Bankalar Birliği Başkanı Olgun Önal, bankacılık sisteminin 21 banka, 222 şube ve 3 bin 118 banka çalışanı ile hizmet verdiğini söyledi.

Avrupa’da nüfusun yüzde 65’inin, KKTC’de ise nüfusun yüzde 20’sinin borçlanma yoluna gittiğini anlatan Önal, “27.2 milyar TL kredi kullandırıyoruz. Kredilerimizin yüzde 70’ini ticari iş ve işlemler için kullandırdığımız krediler oluşturuyor” dedi.

Önal, bir başka örnek vererek, toplanan mevduatın yüzde 65’i ile ülke yatırımcısının ve bireylerin finansal ihtiyaçlarının karşılandığını anlattı.

Bankalar Birliği Genel Merkezi’nde bir grup gazeteci ile bir araya gelen Önal, mevcut durumla ilgili detaylı bilgiler verdi.

2013 yılında geçen bir yasayla, bankaların ana parayı bile geri alabileceği bir sistemin ortadan kaldırıldığını belirten Önal, kontrolden çıkan sistemin risk oluşturduğunu belirtti.

Sorunlu alacakların biriktiğini anlatan Önal, 2020 Aralık ayı itibarı ile 1 milyar 55 Milyon TL tahsil edilemeyen alacak olduğunun altını çizdi.

Önal; “Geçtiğimiz yılın başında 111 milyon TL artış gösteren bir tahsili geciken alacak tablosu var. Aynı dönemde kredi hacmimiz ise arttı. Verilen kredi 21.2 milyar TL’den, 27.2 milyar TL’ye yükseldi. Tahsil edilemeyen kredilerin verilen kredilere oranı yüzde 6.38 iken, kredi artışından da etkilenerek yüzde 5.42’e geriledi” dedi.

Yeni bir düzenleme gerekiyor

Yasal yeni bir düzenlemeye ihtiyaç duyulduğunu vurgulayan Önal, “Yapılandırma dediğimiz şey, kişiye özel olmalı. Her müşteriye aynı yapılandırmayı yapmak doğru değil” dedi.

Hiçbir bankanın haciz için dava yoluna gitmeyi tercih etmediğini söyleyen Önal, “Dava süreçlerinin çalışması, hele bu salgın döneminde ilk tercihimiz değil” dedi.

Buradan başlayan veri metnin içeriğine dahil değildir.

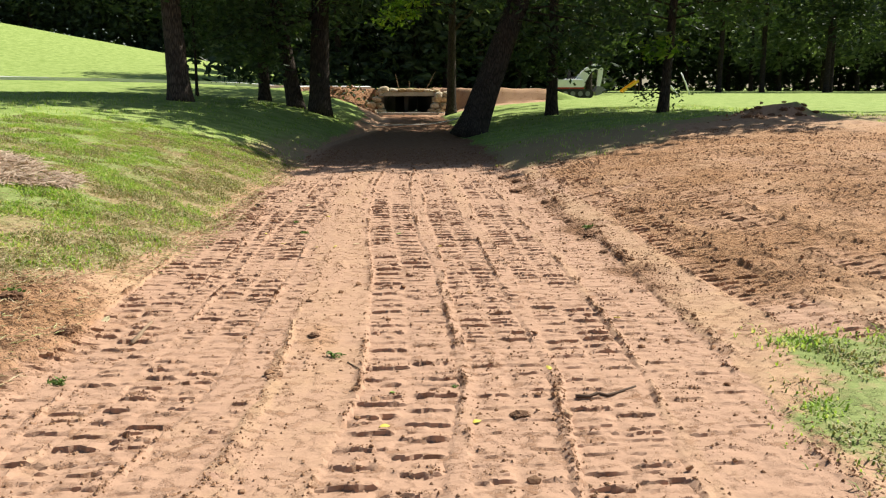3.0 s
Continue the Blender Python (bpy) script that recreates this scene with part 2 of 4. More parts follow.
def bulk_mesh(name, verts, quads, mat, smooth=False):
    """A mesh from large arrays; quads may hold 3 or 4 corners a row."""
    me = bpy.data.meshes.new(name)
    nv, (nf, k) = len(verts), quads.shape
    me.vertices.add(nv)
    me.vertices.foreach_set("co", np.ascontiguousarray(verts, np.float32).ravel())
    me.loops.add(nf * k)
    me.loops.foreach_set("vertex_index", np.ascontiguousarray(quads, np.int32).ravel())
    me.polygons.add(nf)
    me.polygons.foreach_set("loop_start", np.arange(0, nf * k, k, dtype=np.int32))
    me.polygons.foreach_set("loop_total", np.full(nf, k, np.int32))
    me.polygons.foreach_set("use_smooth", np.full(nf, smooth, bool))
    me.materials.append(mat)
    me.update(calc_edges=True)
    return me


def part(name, bm, mat, parent, label="", smooth=False):
    me = bpy.data.meshes.new(name)
    bm.to_mesh(me)
    bm.free()
    me.materials.append(mat)
    if smooth:
        me.polygons.foreach_set("use_smooth", np.ones(len(me.polygons), bool))
    ob = new(name, me)
    ob.parent = parent
    if label:
        ob["label"] = label
    return ob


def mesh_part(name, me, parent, label=""):
    ob = new(name, me)
    ob.parent = parent
    if label:
        ob["label"] = label
    return ob


def empty(name, at, turn=0.0):
    ob = new(name)
    ob.matrix_world = pose(*at, 0, 0, turn)
    return ob


def box(bm, centre, size, turn=(0, 0, 0), bevel=0.0):
    m = Matrix.LocRotScale(centre, Euler([radians(a) for a in turn]), size)
    made = bmesh.ops.create_cube(bm, size=1, matrix=m)["verts"]
    if bevel:
        edges = list({e for v in made for e in v.link_edges})
        bmesh.ops.bevel(bm, geom=edges, offset=bevel, segments=2, affect="EDGES", profile=0.6)


def tube(points, radii, sides, wobble=0.0, seed=0, ridges=0.0):
    """Verts and quads of a tapered tube along points."""
    pts = [Vector(p) for p in points]
    verts, faces = [], []
    rng = random.Random(seed)
    lobes = [rng.uniform(-1, 1) for _ in range(sides)]
    for i, p in enumerate(pts):
        d = (pts[min(i + 1, len(pts) - 1)] - pts[max(i - 1, 0)]).normalized()
        a = d.cross(Vector((0.31, 0.92, 0.2))).normalized()
        b = d.cross(a)
        for k in range(sides):
            th = 2 * math.pi * k / sides
            r = radii[i] * (1 + ridges * lobes[k] + wobble * rng.uniform(-1, 1))
            verts.append(p + (a * math.cos(th) + b * math.sin(th)) * r)
    for i in range(len(pts) - 1):
        for k in range(sides):
            n = (k + 1) % sides
            faces.append((i * sides + k, i * sides + n, (i + 1) * sides + n, (i + 1) * sides + k))
    faces.append(tuple(range(sides - 1, -1, -1)))
    faces.append(tuple((len(pts) - 1) * sides + k for k in range(sides)))
    return verts, faces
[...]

Hukuk sisteminin 2013’deki yasayla tıkandığını vurgulayan Önal, “Yasa hala yürürlükte ve maalesef popülizm amaçlı kullanılıyor. Bu düzenleme nedeniyle hukuk sistemi tamamen tıkanmış durumda. Çok sayıda dava ve haksız yapılandırma talepleri var” dedi.

Tüm toplumun kaynağı

Önal, canlı olmayan kredilerde duran kaynağın tüm topluma ait olduğunu hatırlattı.

Bu kaynakların ekonomiye tekrardan kazandırılmasının önemine işaret eden Önal, “Teminat satışlarının geciktirilmesi ne borçlu ne alacaklı ne de topluma faydası var” saptamasında bulundu.

Bunun için Tapu Dairesi’nde yasal bir düzenlemeye ihtiyaç duyulduğunu anımsayan Önal, “devletin temel anacı açık artırma koşullarını yaratmak. Tapu Dairesi eliyle yapılacak bir yasayla yok pahasına satış yapılması önlenmelidir” dedi.

Önal son olarak, “inkar tazminatını” gündeme getirdi.

Önal, mahkemenin iş yükünü artıran gerçek dışı iddialara dayalı talep ya da müdafaalar için bazı ülkelerde uygulanan ve yine hakimlerin takdir edileceği inkar tazminatını uygulamaya koymanın tartışılmasını istedi.